All your Environment classes should inherit this interface.
The environment defines the dynamics and the reward signal that the agent observes when interacting with it.
An agent sees at any time-step from the environment a collection of observable elements. Observing the environment at time t thus corresponds to obtaining a punctual observation for each of these elements. According to the control problem to solve, it might be useful for the agent to not only take action based on the current punctual observations but rather on a collection of the last punctual observations. In this framework, it’s the environment that defines the number of each punctual observation to be considered.
Different “modes” are used in this framework to allow the environment to have different dynamics and/or reward signal. For instance, in training mode, only a part of the dynamics may be available so that it is possible to see how well the agent generalizes to a slightly different one.
Applies the agent action [action] on the environment.
- action : int
- The action selected by the agent to operate on the environment. Should be an identifier included between 0 included and nActions() excluded.
Optional hook called at the end of all epochs
Tells whether the environment reached a terminal state after the last transition (i.e. the last transition that occured was terminal).
As the majority of control tasks considered have no end (a continuous control should be operated), by default this returns always False.

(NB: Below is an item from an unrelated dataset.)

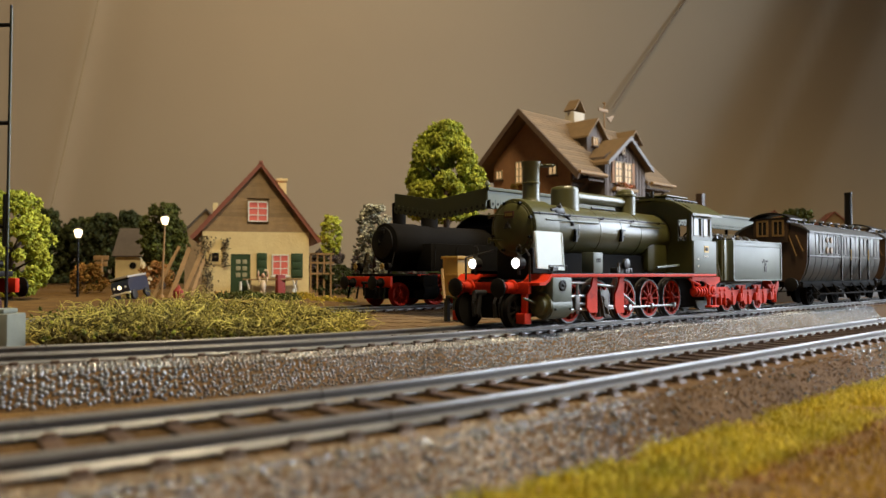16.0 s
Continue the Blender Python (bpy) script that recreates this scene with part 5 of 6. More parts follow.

But in the context of a video game for instance, terminal states can happen and in these cases, this method should be overridden.
- isTerminal : bool
- Whether or not the current state is terminal
Gets the shape of the input space for this environment.
This returns a list whose length is the number of observations in the environment. Each element of the list is a tuple: the first integer is always the history size considered for this observation and the rest describes the shape of the observation at a given time step. For instance: - () or (1,) means each observation at a given time step is a single scalar and the history size is 1 (= only current observation) - (N,) means each observation at a given time step is a single scalar and the history size is N - (N, M) means each observation at a given time step is a vector of length M and the history size is N - (N, M1, M2) means each observation at a given time step is a 2D matrix with M1 rows and M2 columns and the history size is N
Gets the number of different actions that can be taken on this environment. It can be either an integer in the case of a finite discrete number of actions or it can be a list of couples [min_action_value,max_action_value] for a continuous action space
Gets the most inner type (np.uint8, np.float32, …) of [subject].
- subject : int
- The subject
Gets a list of punctual observations composing this environment.
This returns a list where element i is a punctual observation. Note that the history of observations is not returned and only the current observation is.
See the documentation of inputDimensions() for more information about the shape of the observations.
Resets the environment and put it in mode [mode]. This function is called when beginning every new episode.
The [mode] can be used to discriminate for instance between an agent which is training or trying to get a validation or generalization score. The mode the environment is in should always be redefined by resetting the environment using this method, meaning that the mode should be preserved until the next call to reset().
- mode : int
- The mode to put the environment into. Mode “-1” is reserved and always means “training”.
Initialization of the pseudo state at the beginning of a new episode: list (of lists) with size given by inputDimensions
summarizePerformance(test_data_set, *args, **kwargs)¶
Optional hook that can be used to show a summary of the performance of the agent on the environment in the current mode.
- test_data_set : agent.DataSet
- The dataset maintained by the agent in the current mode, which contains observations, actions taken and rewards obtained, as well as wether each transition was terminal or not. Refer to the documentation of agent.DataSet for more information.